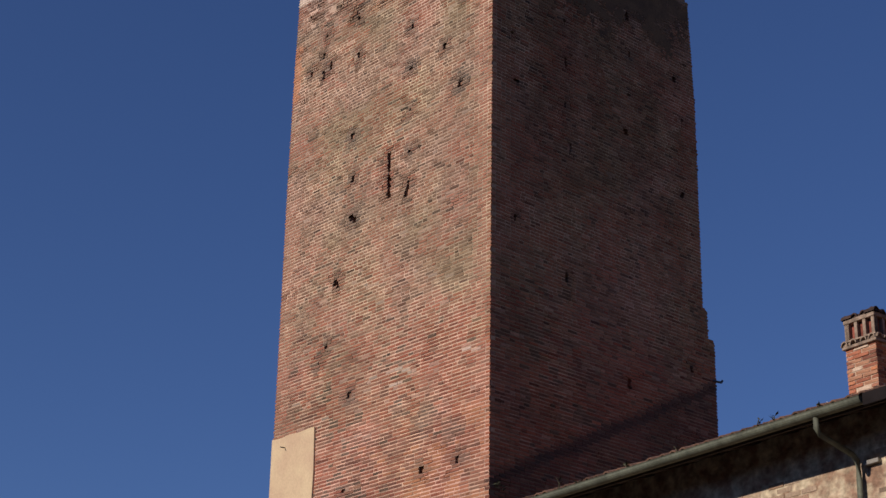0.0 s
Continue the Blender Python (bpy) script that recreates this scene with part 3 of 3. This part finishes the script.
---
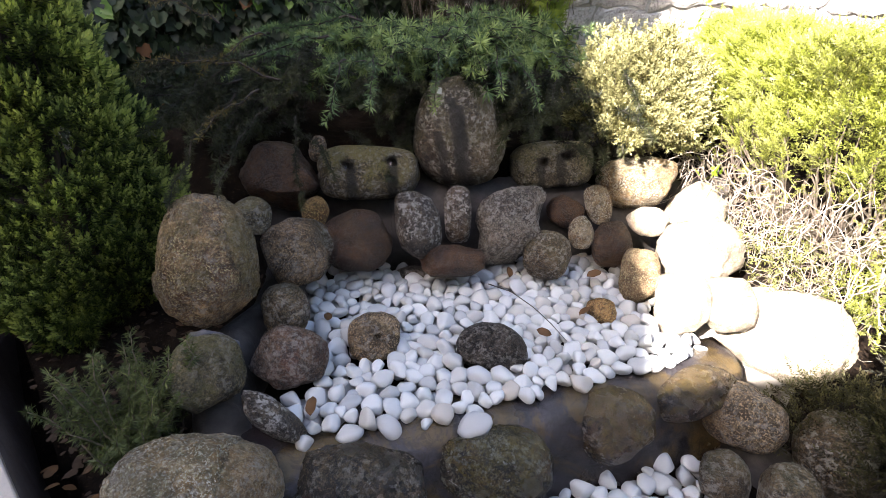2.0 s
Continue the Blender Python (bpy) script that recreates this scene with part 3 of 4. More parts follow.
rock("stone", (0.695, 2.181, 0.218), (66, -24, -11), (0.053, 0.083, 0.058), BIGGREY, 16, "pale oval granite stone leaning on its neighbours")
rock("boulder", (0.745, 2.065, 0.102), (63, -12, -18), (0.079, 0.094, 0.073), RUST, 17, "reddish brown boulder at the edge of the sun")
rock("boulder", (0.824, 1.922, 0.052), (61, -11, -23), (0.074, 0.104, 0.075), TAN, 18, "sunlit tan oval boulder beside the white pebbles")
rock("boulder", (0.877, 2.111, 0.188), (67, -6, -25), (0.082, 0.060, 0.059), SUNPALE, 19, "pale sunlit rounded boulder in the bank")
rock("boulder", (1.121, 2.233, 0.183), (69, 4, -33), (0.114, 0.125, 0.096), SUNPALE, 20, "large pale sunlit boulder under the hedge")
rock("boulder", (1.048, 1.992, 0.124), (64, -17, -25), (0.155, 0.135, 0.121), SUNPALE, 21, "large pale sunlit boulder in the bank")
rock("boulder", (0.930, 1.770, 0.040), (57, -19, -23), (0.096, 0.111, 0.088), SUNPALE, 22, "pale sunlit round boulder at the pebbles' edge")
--
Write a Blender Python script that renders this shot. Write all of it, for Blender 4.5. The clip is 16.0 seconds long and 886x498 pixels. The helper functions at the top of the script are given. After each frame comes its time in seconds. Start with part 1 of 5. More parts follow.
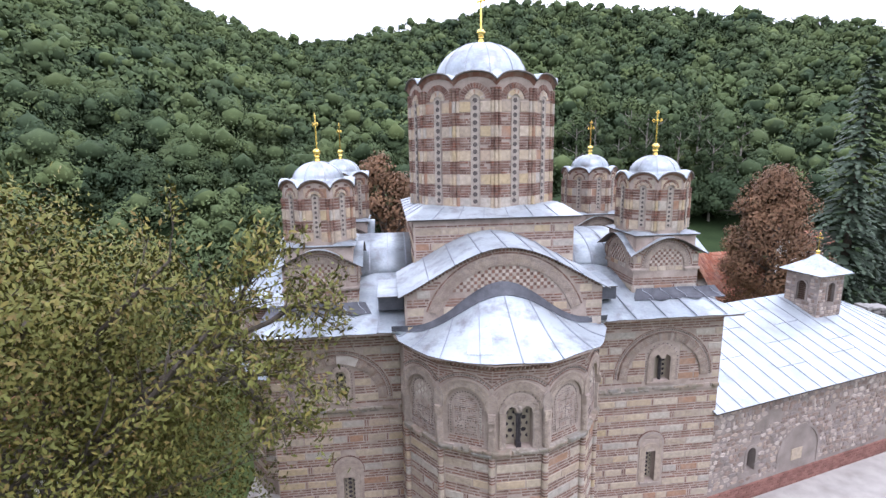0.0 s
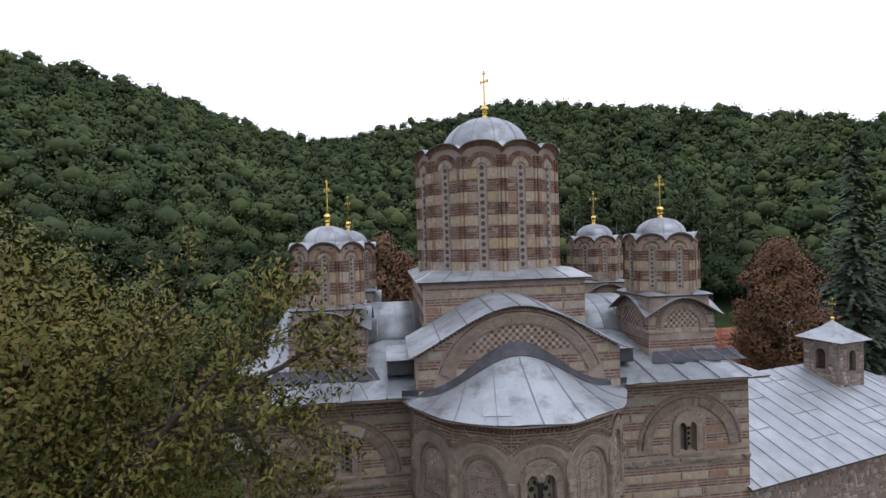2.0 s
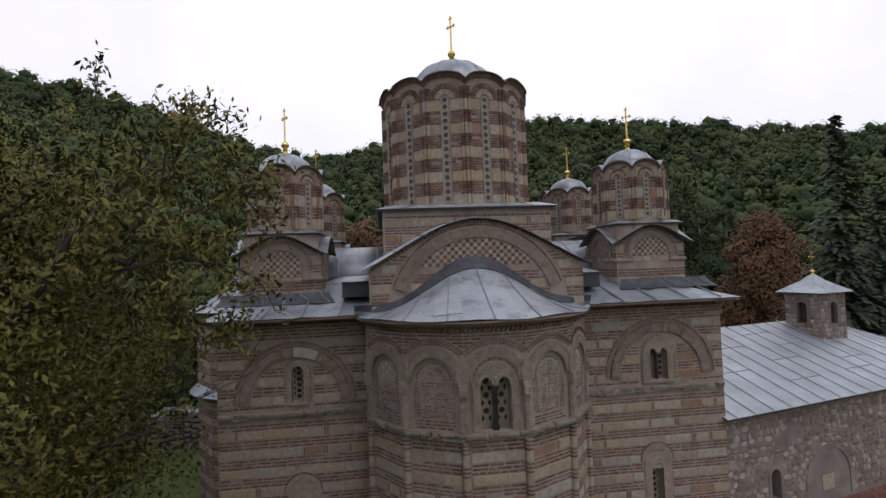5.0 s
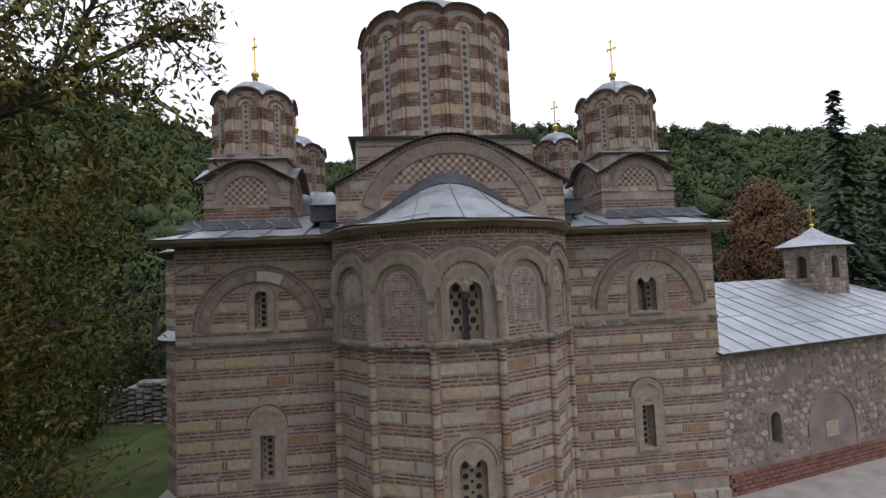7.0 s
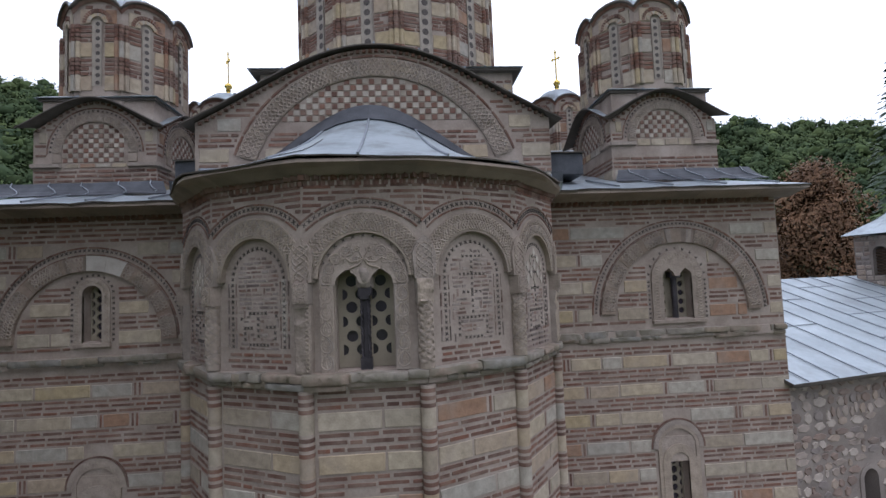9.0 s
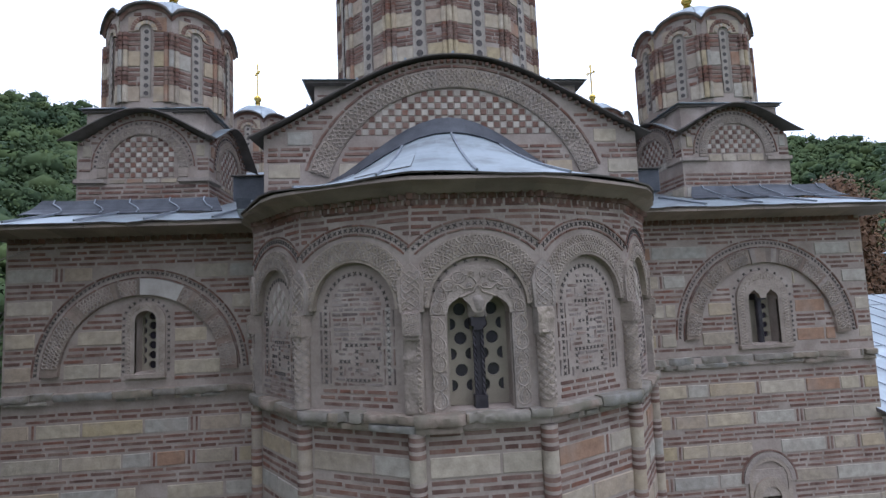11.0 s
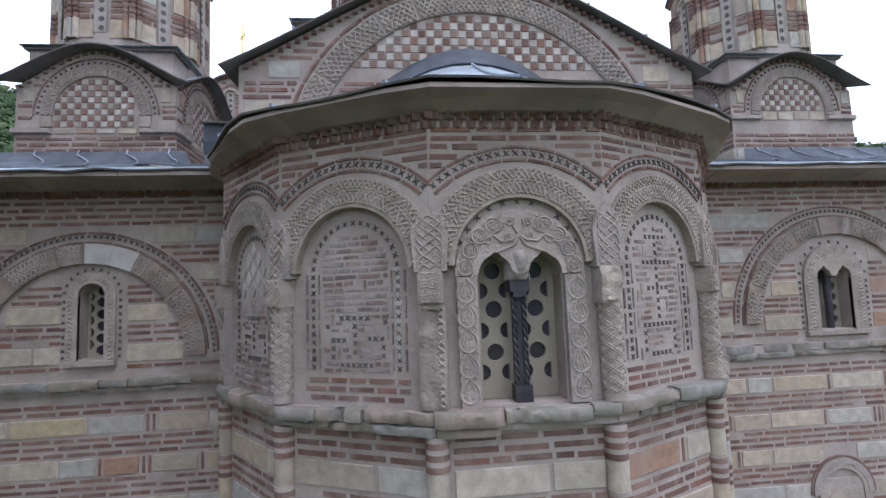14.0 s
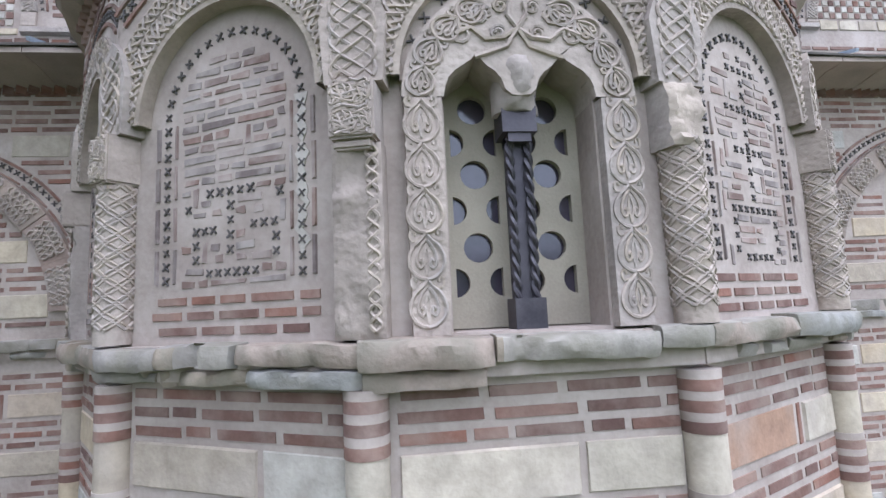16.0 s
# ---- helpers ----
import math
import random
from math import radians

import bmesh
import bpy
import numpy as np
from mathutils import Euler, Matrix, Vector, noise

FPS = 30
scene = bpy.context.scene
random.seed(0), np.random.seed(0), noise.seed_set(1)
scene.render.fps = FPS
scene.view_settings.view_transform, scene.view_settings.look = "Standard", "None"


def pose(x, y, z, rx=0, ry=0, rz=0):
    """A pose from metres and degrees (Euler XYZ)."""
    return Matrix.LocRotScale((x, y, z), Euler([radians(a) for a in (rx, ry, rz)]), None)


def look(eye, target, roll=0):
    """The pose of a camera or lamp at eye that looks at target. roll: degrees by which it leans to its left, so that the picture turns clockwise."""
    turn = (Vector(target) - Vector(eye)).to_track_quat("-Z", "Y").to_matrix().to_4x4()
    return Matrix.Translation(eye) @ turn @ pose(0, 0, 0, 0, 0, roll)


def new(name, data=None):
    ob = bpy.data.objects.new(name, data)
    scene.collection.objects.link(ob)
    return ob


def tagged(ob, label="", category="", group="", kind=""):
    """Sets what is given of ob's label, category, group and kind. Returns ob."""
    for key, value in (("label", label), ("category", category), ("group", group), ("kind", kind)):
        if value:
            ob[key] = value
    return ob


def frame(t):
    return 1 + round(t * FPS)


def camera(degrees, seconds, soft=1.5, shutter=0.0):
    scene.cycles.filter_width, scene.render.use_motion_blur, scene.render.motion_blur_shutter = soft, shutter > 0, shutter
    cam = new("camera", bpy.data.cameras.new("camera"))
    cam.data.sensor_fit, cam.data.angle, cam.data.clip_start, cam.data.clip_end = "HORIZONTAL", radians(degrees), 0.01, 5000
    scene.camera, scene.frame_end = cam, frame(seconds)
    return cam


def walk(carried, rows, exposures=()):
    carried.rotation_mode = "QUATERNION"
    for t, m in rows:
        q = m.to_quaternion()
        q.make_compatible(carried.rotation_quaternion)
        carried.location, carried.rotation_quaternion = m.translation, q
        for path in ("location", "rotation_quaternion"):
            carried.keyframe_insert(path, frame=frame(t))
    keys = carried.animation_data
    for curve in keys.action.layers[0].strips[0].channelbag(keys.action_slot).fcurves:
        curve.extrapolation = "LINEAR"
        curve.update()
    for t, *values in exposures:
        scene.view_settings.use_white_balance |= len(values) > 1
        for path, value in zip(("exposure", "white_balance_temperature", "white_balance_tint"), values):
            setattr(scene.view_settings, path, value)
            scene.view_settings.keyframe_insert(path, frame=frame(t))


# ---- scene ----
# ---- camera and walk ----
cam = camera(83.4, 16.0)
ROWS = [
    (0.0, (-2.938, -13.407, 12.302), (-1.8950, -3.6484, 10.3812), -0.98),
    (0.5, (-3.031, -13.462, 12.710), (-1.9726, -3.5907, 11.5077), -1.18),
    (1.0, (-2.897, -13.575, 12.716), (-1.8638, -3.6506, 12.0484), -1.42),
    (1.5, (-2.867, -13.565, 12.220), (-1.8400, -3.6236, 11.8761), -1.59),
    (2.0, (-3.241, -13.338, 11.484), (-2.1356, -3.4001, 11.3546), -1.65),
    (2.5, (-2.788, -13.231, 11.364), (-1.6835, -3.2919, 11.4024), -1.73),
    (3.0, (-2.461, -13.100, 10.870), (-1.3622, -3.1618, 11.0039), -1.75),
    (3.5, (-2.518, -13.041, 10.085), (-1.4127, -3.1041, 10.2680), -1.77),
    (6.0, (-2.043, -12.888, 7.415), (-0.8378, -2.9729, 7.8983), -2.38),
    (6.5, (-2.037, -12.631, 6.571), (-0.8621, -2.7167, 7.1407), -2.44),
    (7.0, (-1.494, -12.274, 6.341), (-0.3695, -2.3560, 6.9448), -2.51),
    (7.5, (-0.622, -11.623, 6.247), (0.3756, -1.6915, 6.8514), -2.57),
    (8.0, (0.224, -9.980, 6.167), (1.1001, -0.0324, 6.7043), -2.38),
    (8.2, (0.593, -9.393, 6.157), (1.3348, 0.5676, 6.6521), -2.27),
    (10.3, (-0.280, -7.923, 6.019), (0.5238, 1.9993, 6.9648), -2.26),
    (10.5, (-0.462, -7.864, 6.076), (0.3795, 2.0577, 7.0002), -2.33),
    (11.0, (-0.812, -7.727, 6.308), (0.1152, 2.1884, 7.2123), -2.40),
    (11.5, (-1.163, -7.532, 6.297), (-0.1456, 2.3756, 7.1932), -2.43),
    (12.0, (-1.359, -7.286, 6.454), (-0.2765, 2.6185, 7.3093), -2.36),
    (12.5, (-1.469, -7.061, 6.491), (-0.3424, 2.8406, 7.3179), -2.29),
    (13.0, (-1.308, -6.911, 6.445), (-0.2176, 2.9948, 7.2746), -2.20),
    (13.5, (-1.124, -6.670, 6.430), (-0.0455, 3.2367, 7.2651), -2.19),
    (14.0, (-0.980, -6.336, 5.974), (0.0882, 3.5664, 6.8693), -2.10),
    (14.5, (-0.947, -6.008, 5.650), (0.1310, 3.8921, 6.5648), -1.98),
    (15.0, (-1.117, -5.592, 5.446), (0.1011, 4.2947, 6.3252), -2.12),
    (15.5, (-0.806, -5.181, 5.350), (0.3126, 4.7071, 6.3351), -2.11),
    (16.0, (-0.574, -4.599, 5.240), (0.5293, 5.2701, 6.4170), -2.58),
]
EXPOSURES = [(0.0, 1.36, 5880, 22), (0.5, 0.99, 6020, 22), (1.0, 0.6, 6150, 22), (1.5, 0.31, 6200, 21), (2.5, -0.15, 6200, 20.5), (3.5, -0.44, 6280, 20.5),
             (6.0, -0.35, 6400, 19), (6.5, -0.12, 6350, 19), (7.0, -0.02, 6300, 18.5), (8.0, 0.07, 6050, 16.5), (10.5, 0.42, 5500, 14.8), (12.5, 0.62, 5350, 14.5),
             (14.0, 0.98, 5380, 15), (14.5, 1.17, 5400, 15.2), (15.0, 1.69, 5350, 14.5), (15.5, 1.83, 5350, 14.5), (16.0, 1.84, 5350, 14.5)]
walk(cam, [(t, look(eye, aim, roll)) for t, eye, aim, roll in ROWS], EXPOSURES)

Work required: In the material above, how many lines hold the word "label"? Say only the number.

Solution for this problem: 3